- Saloli Location in Rajasthan, India Saloli Saloli (India)
- Coordinates: 27°11′09″N 76°38′42″E﻿ / ﻿27.1857406°N 76.6450104°E
- Country: India
- State: Rajasthan
- District: Alwar

Government
- • Body: Gram panchayat
- Elevation: 254 m (833 ft)

Languages
- • Official: Rajasthani
- Time zone: UTC+5:30 (IST)
- PIN: 301409
- Telephone code: 01420
- ISO 3166 code: RJ-IN
- Vehicle registration: PB 37
- Post Office: Reni

= Saloli, Rajasthan =

Saloli is a large village located in Reni tehsil of Alwar district, Rajasthan with a total of 550 families residing. Saloli village has a population of 2807 of which 1488 are males while 1319 are females as per Population Census 2011.

In Saloli village, the population of children ages 0–6 is 437 which make up 15.57% of total population of village. Average Sex Ratio of Saloli village is 886 which are lower than Rajasthan state average of 928. Child Sex Ratio for the Saloli as per census is 1005, higher than Rajasthan average of 888.

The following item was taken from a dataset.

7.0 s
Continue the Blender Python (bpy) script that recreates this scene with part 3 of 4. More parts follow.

Saloli village has lower literacy rate compared to Rajasthan. In 2011, the literacy rate of Saloli village was 64.51% compared to 66.11% of Rajasthan. In Saloli, male literacy stands at 79.06% while the female literacy rate was 47.73%.

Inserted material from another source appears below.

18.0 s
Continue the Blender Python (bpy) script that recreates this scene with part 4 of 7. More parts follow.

It is situated 15 km away from sub-district headquarter Rajgarh and 48 km away from district headquarter Alwar. As per 2009 stats, Saloli village is also a gram panchayat.

== Transportation ==
The nearest Railway Station is Rajgarh (15 km from Saloli), apart from it Bandikui Railway Station is also a nearby railway station to Saloli.

==History==
Saloli was a Jagir of Kalyanot/Kalyanwat Rajputs (One of the 12 Royal Kacchawaha Chambers known as "barah kothri" of House of Amber) in the erstwhile Alwar State. Kalyanot is a sub clan of Rajawat clan of Kachawaha Suryavanshi lineage. The Jagir was granted to Thakur Saal Singh Kalyanot, one of the descendants of King Prithviraj of Amber. The name Saloli is derived from the name of its founder Thakur Saal Singh. Other brothers of Thakur Saal Singh were Thakur Baal Singh, who founded Babeli in erstwhile Alwar State and Thakur Bhaav Singh, who founded Bhaogarh near Sikrai (Dausa). Saloli, Babeli and Bhaogarh shares the same familial lineage.